Tristram & Isode "talking in a window"

Jim Deutch

Well-Known Member
Corey discussed what Malory could be getting at here, when King Mark immediately jumps to the "treason!" conclusion from the report that Tristram and Isode were seen talking in a window. Shakespear reprises this very scene and phrase in Much Ado About Nothing:
Shakespear's Much Ado About Nothing said:
BORACHIO.
Go then; find me a meet hour to draw Don Pedro and the Count
Claudio alone: tell them that you know that Hero loves me . . .
They will scarcely believe this without trial: offer them
instances, which shall bear no less likelihood than to see me at her
chamber window, hear me call Margaret Hero, hear Margaret term me Claudio;
and bring them to see this the very night before the intended wedding
This strategem works perfectly (if temporarily); the intended husband sees what he takes for his intended bride with another man at her chamber window and not only decides not to marry her, but actually uses the marriage ceremony to accuse, deride, and refuse her.
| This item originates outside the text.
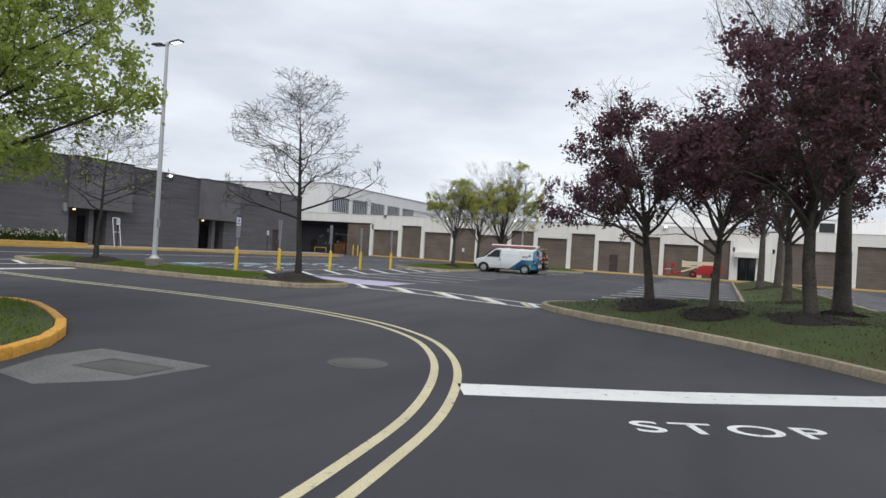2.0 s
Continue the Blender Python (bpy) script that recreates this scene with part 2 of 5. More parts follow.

Note that he is lured to her window with slightly more explicit language:
Shakespear's Much Ado About Nothing said:
DON JOHN.
Wonder not till further warrant: go but with me tonight, you shall see
her chamber window entered, even the night before her wedding-day: if you
love her then, tomorrow wed her; but it would better fit your honour to
change your mind.
The Don says this man will actually enter the window, not just talk at it. But it is the staging that is my real point here. I recently saw Josh Wedon's movie version of the play. He turned "talking at the window" explicitly into "sex in front of the window". He showed us, though it was never stated in so many words.

I wonder if Malory also intended "talking" as a mere euphemism, and they actually did catch Tristram and Isode "en flagrante".